▸ **THE REQUEST**
Without the pictures, return all of the material exactly as written.

▸ **DATA**
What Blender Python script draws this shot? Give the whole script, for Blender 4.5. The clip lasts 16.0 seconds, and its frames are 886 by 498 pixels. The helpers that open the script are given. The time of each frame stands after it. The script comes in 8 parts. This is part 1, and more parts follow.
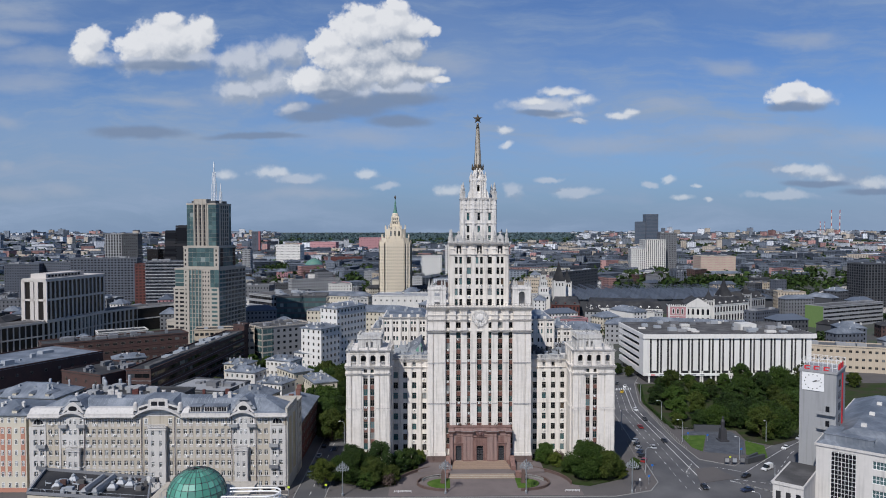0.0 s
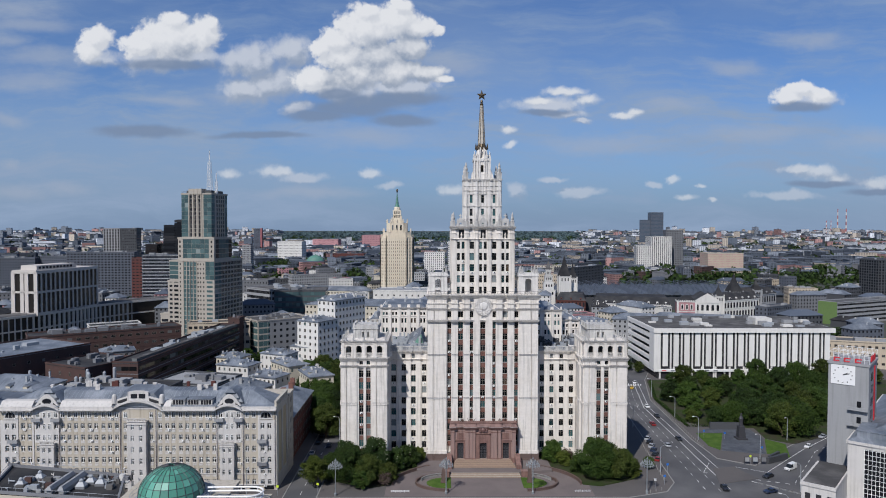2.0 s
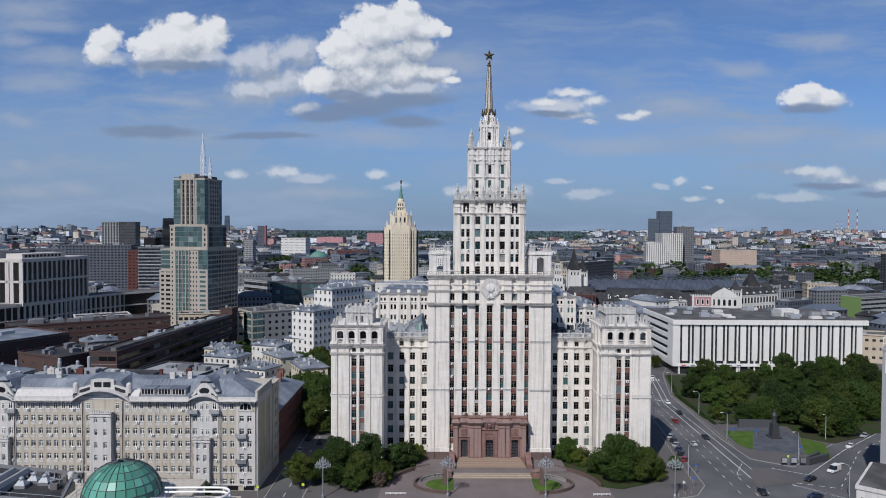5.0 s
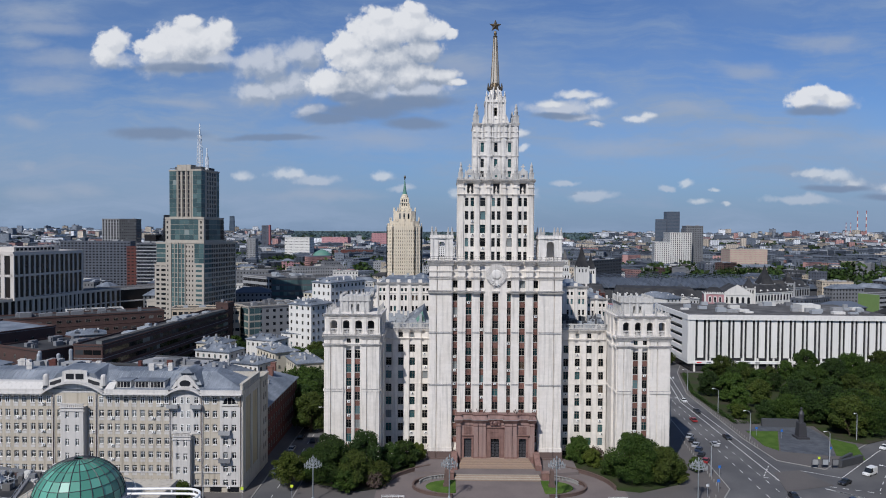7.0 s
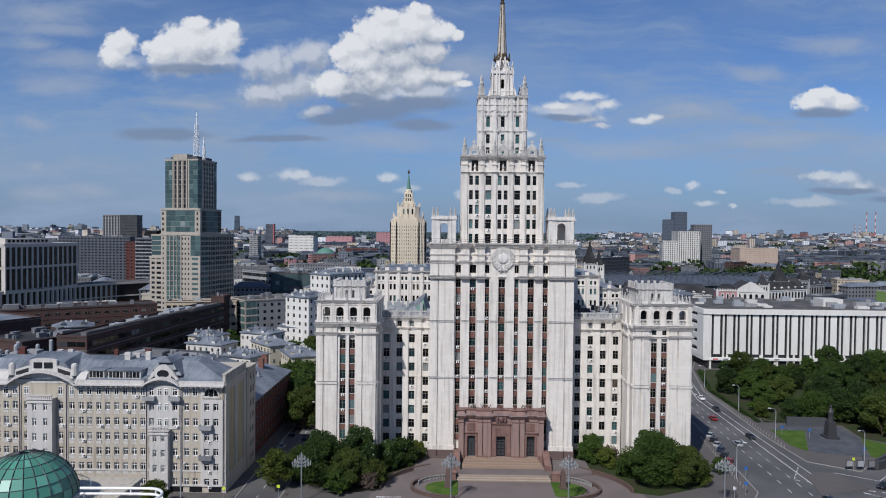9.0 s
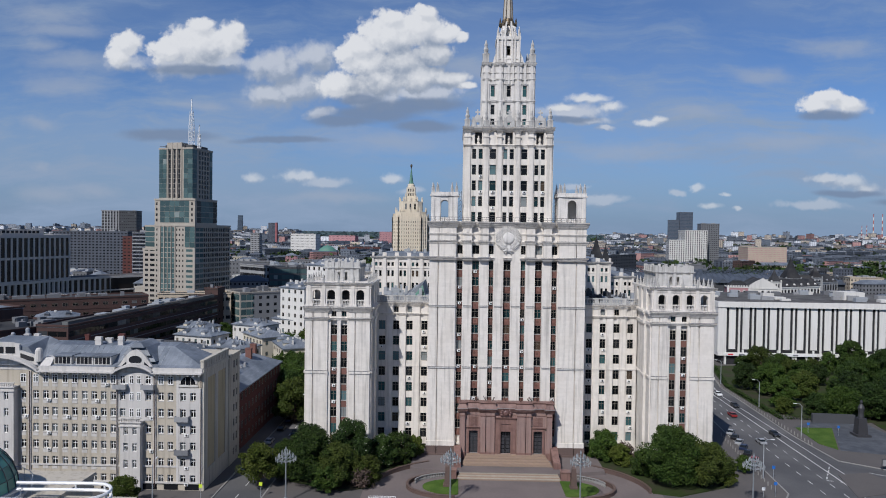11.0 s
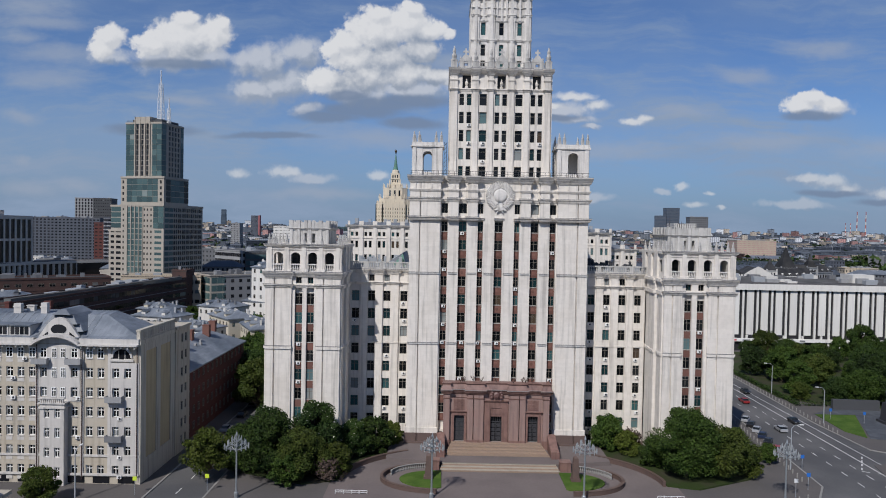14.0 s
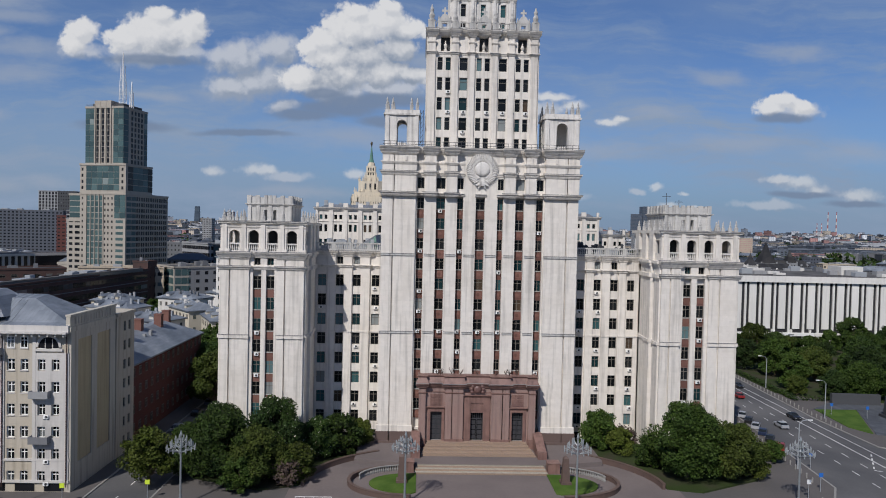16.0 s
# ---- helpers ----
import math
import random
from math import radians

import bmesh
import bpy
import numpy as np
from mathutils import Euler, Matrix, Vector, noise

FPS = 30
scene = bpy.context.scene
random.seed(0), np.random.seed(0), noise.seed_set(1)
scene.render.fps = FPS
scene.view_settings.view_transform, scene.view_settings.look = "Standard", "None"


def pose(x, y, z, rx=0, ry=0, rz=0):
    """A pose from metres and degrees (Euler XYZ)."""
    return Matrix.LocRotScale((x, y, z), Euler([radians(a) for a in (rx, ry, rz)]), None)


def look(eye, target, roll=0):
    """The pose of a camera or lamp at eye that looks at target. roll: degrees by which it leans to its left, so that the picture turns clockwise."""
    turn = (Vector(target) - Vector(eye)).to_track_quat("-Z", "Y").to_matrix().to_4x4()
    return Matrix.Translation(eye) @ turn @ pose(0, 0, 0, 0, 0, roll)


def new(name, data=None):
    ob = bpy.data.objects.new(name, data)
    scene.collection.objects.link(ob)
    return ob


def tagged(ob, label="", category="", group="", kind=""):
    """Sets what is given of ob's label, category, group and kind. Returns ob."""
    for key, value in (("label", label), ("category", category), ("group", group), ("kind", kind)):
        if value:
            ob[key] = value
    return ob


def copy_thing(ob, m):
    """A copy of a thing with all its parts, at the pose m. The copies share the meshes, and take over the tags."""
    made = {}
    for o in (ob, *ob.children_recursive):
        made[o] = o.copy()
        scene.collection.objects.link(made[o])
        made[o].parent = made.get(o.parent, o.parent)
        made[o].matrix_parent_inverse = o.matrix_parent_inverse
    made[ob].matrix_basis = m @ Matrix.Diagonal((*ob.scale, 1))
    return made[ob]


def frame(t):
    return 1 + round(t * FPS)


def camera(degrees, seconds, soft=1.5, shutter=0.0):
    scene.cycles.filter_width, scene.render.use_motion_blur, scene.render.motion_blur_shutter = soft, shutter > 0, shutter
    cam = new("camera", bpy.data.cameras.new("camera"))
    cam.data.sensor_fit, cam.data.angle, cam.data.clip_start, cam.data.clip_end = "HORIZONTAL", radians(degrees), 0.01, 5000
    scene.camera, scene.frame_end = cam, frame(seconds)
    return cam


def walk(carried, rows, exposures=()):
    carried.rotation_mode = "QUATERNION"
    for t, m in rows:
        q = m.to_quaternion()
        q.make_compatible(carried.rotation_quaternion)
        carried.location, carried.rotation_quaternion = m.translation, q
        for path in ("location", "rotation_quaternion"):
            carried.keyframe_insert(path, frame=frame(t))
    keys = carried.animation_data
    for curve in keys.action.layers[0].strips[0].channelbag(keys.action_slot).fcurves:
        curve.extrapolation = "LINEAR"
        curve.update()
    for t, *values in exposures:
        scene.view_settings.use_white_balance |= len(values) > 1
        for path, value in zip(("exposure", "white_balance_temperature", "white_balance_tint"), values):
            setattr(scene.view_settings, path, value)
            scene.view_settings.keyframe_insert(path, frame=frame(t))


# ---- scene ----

▸ **FULL OUTPUT**
What Blender Python script draws this shot? Give the whole script, for Blender 4.5. The clip lasts 16.0 seconds, and its frames are 886 by 498 pixels. The helpers that open the script are given. The time of each frame stands after it. The script comes in 8 parts. This is part 1, and more parts follow.
0.0 s
2.0 s
5.0 s
7.0 s
9.0 s
11.0 s
14.0 s
16.0 s
# ---- helpers ----
import math
import random
from math import radians

import bmesh
import bpy
import numpy as np
from mathutils import Euler, Matrix, Vector, noise

FPS = 30
scene = bpy.context.scene
random.seed(0), np.random.seed(0), noise.seed_set(1)
scene.render.fps = FPS
scene.view_settings.view_transform, scene.view_settings.look = "Standard", "None"


def pose(x, y, z, rx=0, ry=0, rz=0):
    """A pose from metres and degrees (Euler XYZ)."""
    return Matrix.LocRotScale((x, y, z), Euler([radians(a) for a in (rx, ry, rz)]), None)


def look(eye, target, roll=0):
    """The pose of a camera or lamp at eye that looks at target. roll: degrees by which it leans to its left, so that the picture turns clockwise."""
    turn = (Vector(target) - Vector(eye)).to_track_quat("-Z", "Y").to_matrix().to_4x4()
    return Matrix.Translation(eye) @ turn @ pose(0, 0, 0, 0, 0, roll)


def new(name, data=None):
    ob = bpy.data.objects.new(name, data)
    scene.collection.objects.link(ob)
    return ob


def tagged(ob, label="", category="", group="", kind=""):
    """Sets what is given of ob's label, category, group and kind. Returns ob."""
    for key, value in (("label", label), ("category", category), ("group", group), ("kind", kind)):
        if value:
            ob[key] = value
    return ob


def copy_thing(ob, m):
    """A copy of a thing with all its parts, at the pose m. The copies share the meshes, and take over the tags."""
    made = {}
    for o in (ob, *ob.children_recursive):
        made[o] = o.copy()
        scene.collection.objects.link(made[o])
        made[o].parent = made.get(o.parent, o.parent)
        made[o].matrix_parent_inverse = o.matrix_parent_inverse
    made[ob].matrix_basis = m @ Matrix.Diagonal((*ob.scale, 1))
    return made[ob]


def frame(t):
    return 1 + round(t * FPS)


def camera(degrees, seconds, soft=1.5, shutter=0.0):
    scene.cycles.filter_width, scene.render.use_motion_blur, scene.render.motion_blur_shutter = soft, shutter > 0, shutter
    cam = new("camera", bpy.data.cameras.new("camera"))
    cam.data.sensor_fit, cam.data.angle, cam.data.clip_start, cam.data.clip_end = "HORIZONTAL", radians(degrees), 0.01, 5000
    scene.camera, scene.frame_end = cam, frame(seconds)
    return cam


def walk(carried, rows, exposures=()):
    carried.rotation_mode = "QUATERNION"
    for t, m in rows:
        q = m.to_quaternion()
        q.make_compatible(carried.rotation_quaternion)
        carried.location, carried.rotation_quaternion = m.translation, q
        for path in ("location", "rotation_quaternion"):
            carried.keyframe_insert(path, frame=frame(t))
    keys = carried.animation_data
    for curve in keys.action.layers[0].strips[0].channelbag(keys.action_slot).fcurves:
        curve.extrapolation = "LINEAR"
        curve.update()
    for t, *values in exposures:
        scene.view_settings.use_white_balance |= len(values) > 1
        for path, value in zip(("exposure", "white_balance_temperature", "white_balance_tint"), values):
            setattr(scene.view_settings, path, value)
            scene.view_settings.keyframe_insert(path, frame=frame(t))


# ---- scene ----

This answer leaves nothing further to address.